Wednesday, September 21, 2005

Hey there!
So,it's my first post. Maybe I should stay nervous,huh?
Or, I just should define about what I'll write here...
Well, I should write about things I like and I understand. Things like music,poetry,history,languages...But I've an especial thing in my head. This thing is called Austin.
Austin is a city that I knew because i've a musician friend from there. And, after it, I start talk w/ a lot of Austin musicians. So i looked for about this city, and I love this city so much.
But, in this afternoon, I was watchin' news...And man said "Rita hurricane can reach Texas." So I started thinkin'...And if this hurricane reach Austin? And if my friends doesn't have time to run away? If that happen, what can i do? Yeah. Nothing!
So...What kind of friends are we? I can't help my friends. I can't know what's happen with them. I can't do nothing for them.
At this moment, I've no news if the hurricane can reach Austin. I've no news if my friends are okay. I've no news.
So, because of it, i'm w/ my heart bleedin'.

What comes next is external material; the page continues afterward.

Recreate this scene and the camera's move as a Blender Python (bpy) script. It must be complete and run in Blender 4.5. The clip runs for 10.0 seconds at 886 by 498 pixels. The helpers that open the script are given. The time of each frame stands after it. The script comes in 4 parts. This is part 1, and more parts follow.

It's hard and weird have big friends in another side of the world. But I never wanna lost that friends mine.
It's weird miss somebody that you never met. It's weird feel worried about someone you never see. It's weird.But it's my reality now...And I can just feel it.
And I can just:
keep waitin' good news.
keep thinkin' in what i can do.
keep here...

I never see a hurricane, but I'm feelin' the fear of it. It's weird.
Life can be weird sometimes,but we just can keep livin'.